=== Given task ===
Which lines hold the word "collection"? Copy each of them.

begin Data shown

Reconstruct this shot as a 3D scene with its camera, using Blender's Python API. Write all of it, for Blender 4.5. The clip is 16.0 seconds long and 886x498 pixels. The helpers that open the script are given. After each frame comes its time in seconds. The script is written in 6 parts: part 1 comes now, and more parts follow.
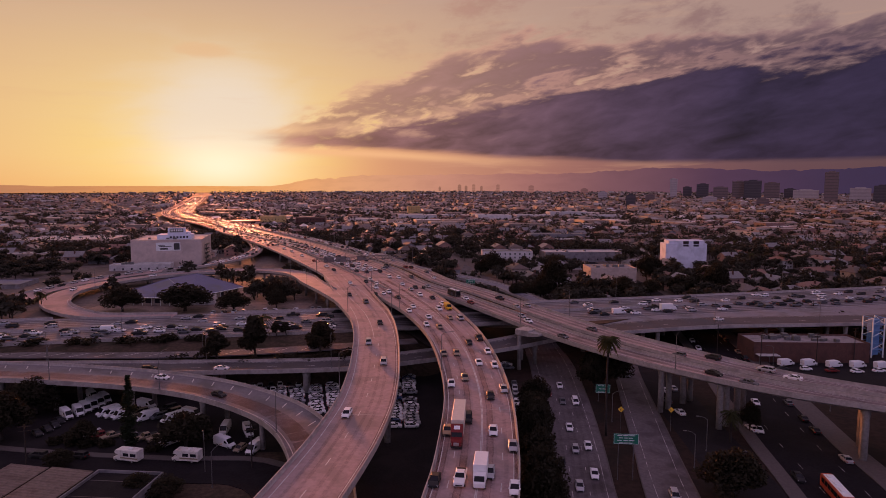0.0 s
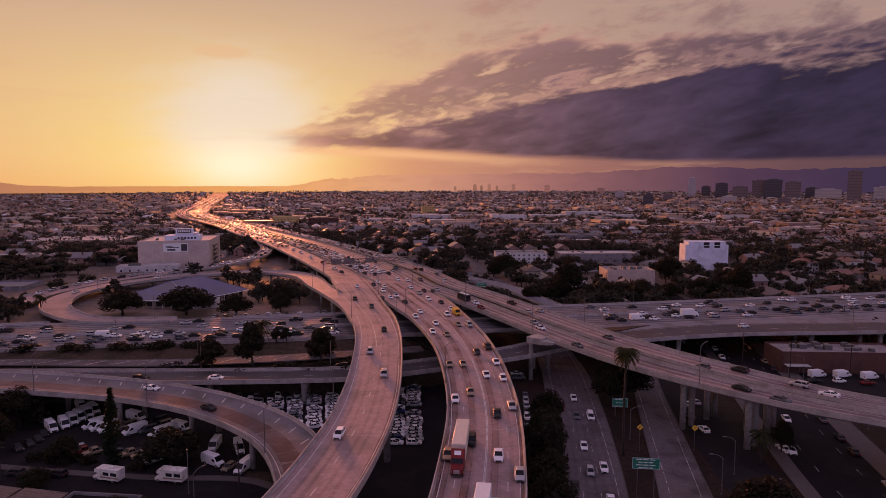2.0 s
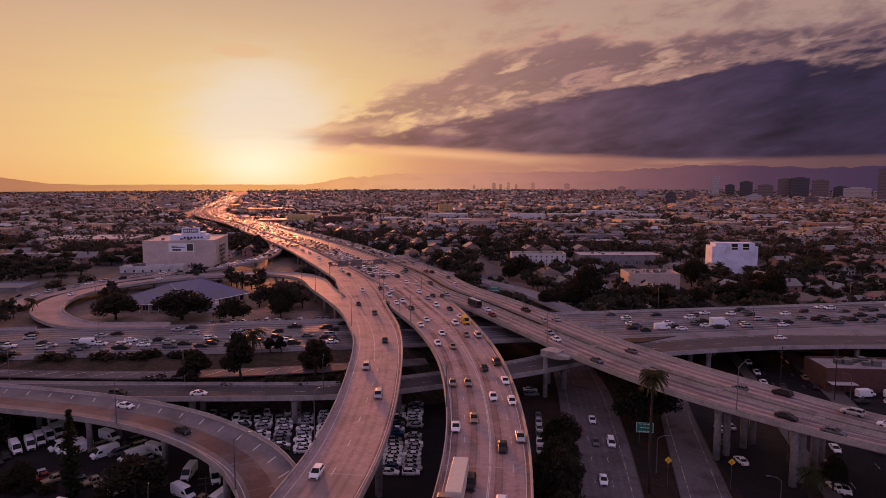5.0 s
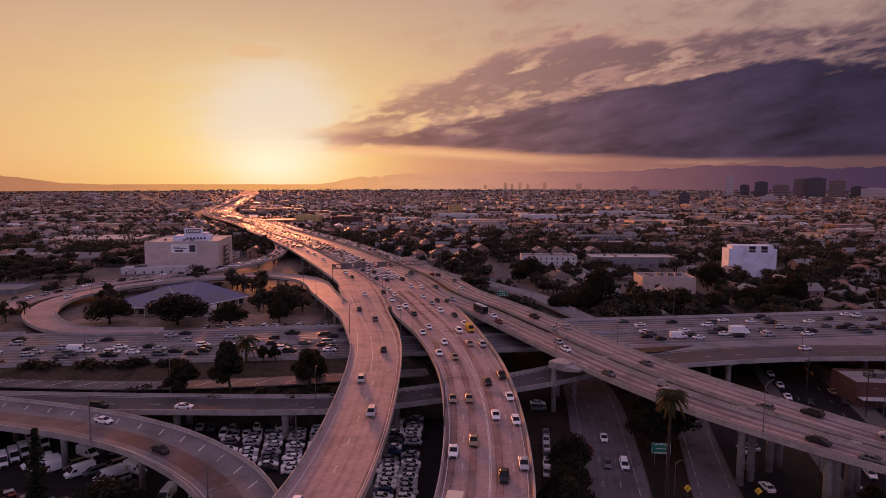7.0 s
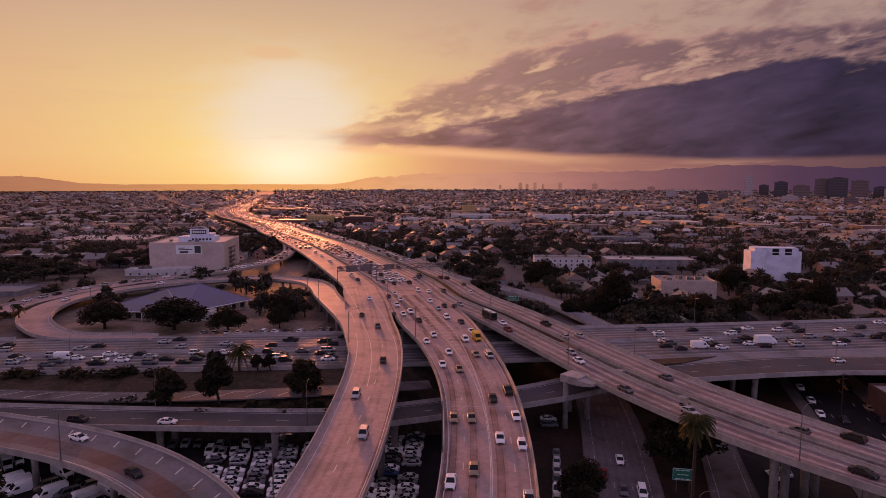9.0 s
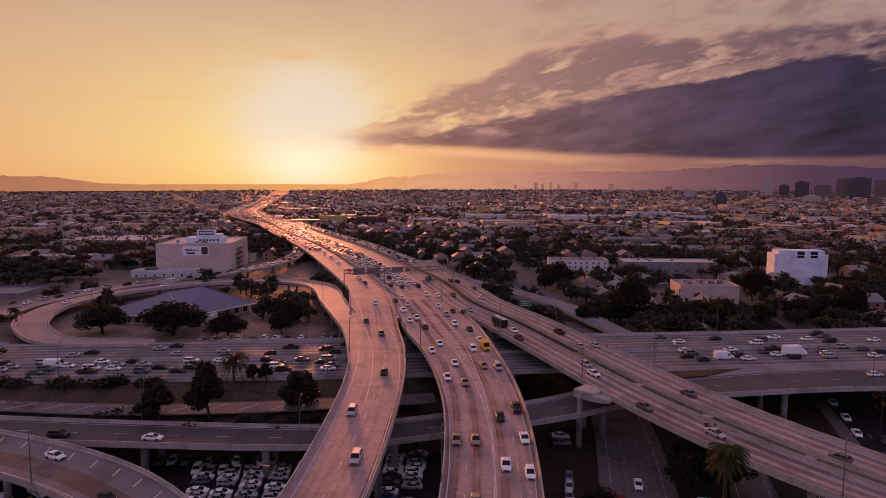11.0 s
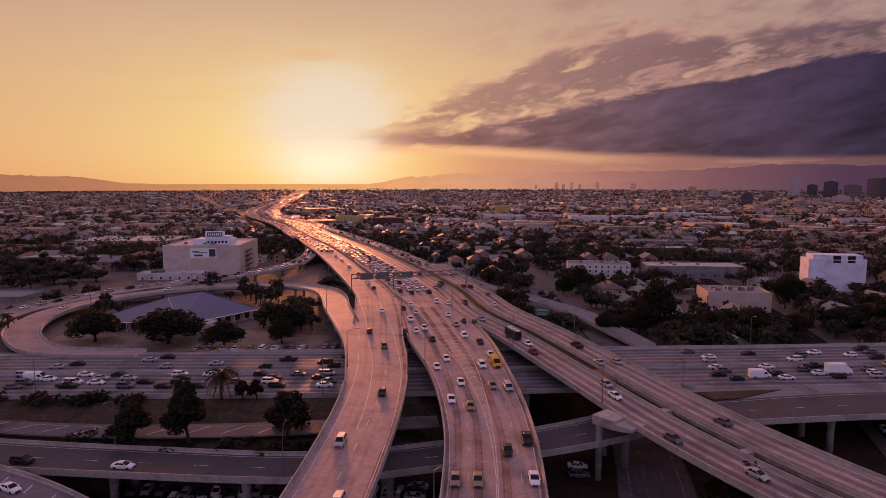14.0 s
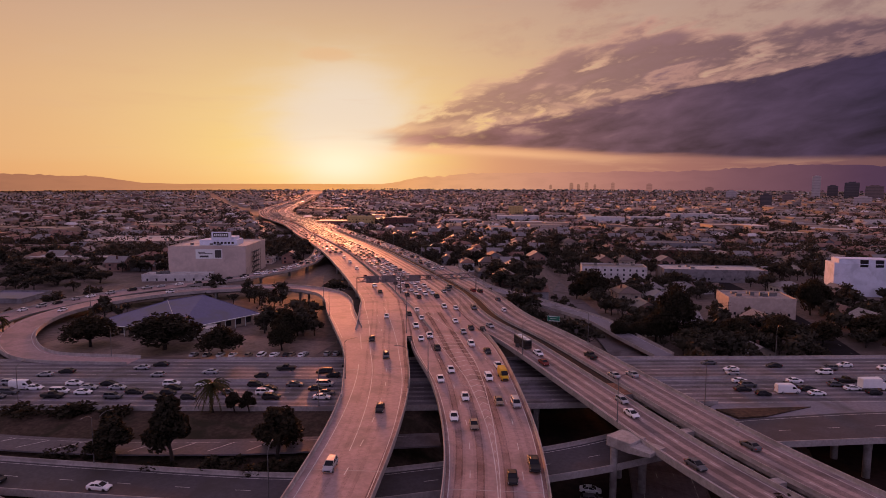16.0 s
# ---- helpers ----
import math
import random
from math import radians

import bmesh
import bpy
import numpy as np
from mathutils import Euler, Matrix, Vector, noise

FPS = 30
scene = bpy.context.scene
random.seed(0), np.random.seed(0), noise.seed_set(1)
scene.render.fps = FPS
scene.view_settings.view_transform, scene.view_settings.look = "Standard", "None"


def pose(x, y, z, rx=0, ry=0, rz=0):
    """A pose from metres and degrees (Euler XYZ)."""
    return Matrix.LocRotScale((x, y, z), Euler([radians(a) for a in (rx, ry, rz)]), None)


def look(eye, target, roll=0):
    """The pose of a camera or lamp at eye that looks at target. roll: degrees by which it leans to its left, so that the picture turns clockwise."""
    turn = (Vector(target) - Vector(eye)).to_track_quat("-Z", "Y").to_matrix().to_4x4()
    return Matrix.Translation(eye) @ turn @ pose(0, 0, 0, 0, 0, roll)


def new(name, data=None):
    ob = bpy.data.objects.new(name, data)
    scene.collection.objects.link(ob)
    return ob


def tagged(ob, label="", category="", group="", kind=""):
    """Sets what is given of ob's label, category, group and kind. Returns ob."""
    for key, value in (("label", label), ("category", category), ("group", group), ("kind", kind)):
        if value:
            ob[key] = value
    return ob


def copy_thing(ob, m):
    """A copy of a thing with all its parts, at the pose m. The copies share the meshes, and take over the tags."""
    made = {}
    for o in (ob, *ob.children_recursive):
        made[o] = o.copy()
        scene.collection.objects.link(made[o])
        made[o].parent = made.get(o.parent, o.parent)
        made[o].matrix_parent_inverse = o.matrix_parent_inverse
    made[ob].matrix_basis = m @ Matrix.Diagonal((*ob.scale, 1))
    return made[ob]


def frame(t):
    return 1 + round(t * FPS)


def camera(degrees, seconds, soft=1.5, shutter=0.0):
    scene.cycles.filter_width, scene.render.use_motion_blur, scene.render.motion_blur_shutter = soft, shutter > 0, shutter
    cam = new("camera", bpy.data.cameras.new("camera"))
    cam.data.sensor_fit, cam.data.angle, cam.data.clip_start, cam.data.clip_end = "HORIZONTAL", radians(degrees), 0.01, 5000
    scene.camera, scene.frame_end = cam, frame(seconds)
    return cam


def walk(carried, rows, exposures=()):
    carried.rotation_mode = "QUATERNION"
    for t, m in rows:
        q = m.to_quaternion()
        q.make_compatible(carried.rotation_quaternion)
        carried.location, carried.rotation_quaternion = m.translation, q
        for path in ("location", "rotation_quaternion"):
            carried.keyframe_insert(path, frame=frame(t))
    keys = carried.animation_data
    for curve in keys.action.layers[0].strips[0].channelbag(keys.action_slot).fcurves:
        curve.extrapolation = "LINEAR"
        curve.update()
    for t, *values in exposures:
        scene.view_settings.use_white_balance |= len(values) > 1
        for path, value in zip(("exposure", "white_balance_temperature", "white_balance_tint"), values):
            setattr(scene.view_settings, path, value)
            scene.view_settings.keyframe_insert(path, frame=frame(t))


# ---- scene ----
# ================= camera and its flight =================
cam = camera(70.7, 16.0, soft=0.8)
PATH = [
    (0, (-1.744, -6.165, 67.965), (-1.906, -4.181, 67.768), 0.1),
    (0.5, (-1.267, -3.243, 67.993), (-1.442, -1.261, 67.796), 0.1),
    (1, (-0.794, -0.315, 68.035), (-0.981, 1.667, 67.838), 0.0),
    (1.5, (-0.255, 2.949, 67.994), (-0.455, 4.929, 67.796), 0.0),
    (2, (0.142, 5.917, 67.943), (-0.07, 7.896, 67.745), 0.0),
    (2.5, (0.658, 9.217, 67.907), (0.433, 11.195, 67.708), -0.0),
    (3, (1.101, 12.452, 67.849), (0.863, 14.427, 67.649), -0.0),
    (3.5, (1.42, 15.66, 67.766), (1.172, 17.634, 67.566), -0.0),
    (4, (1.777, 18.812, 67.692), (1.519, 20.785, 67.491), 0.0),
    (6.5, (2.906, 33.326, 68.152), (2.609, 35.294, 67.948), 0.1),
    (7, (3.338, 36.441, 67.962), (3.029, 38.406, 67.759), 0.1),
    (7.5, (3.635, 39.478, 67.899), (3.315, 41.441, 67.696), 0.1),
    (8, (3.837, 42.541, 67.92), (3.505, 44.503, 67.717), 0.1),
    (8.5, (4.13, 46.01, 67.884), (3.787, 47.97, 67.681), 0.1),
    (9, (4.448, 49.204, 67.837), (4.092, 51.161, 67.634), 0.1),
    (11.5, (4.99, 63.49, 68.002), (4.576, 65.436, 67.799), 0.1),
    (12, (5.037, 66.26, 68.146), (4.613, 68.204, 67.943), 0.1),
    (12.5, (5.29, 69.104, 68.292), (4.855, 71.045, 68.088), 0.1),
    (13, (5.37, 71.884, 68.313), (4.924, 73.823, 68.109), 0.1),
    (13.5, (5.39, 74.527, 68.304), (4.934, 76.463, 68.1), 0.1),
    (14, (5.43, 77.161, 68.286), (4.963, 79.095, 68.082), 0.1),
    (14.5, (5.441, 79.869, 68.367), (4.963, 81.8, 68.162), 0.2),
    (15, (5.497, 82.622, 68.303), (5.007, 84.551, 68.098), 0.2),
    (15.5, (5.511, 85.315, 68.311), (5.01, 87.24, 68.106), 0.2),
    (16, (5.4, 88.039, 68.408), (4.889, 89.962, 68.204), 0.2),
]
walk(cam, [(t, look(eye, target, roll)) for t, eye, target, roll in PATH])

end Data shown

=== Task response ===
    scene.collection.objects.link(ob)
        scene.collection.objects.link(made[o])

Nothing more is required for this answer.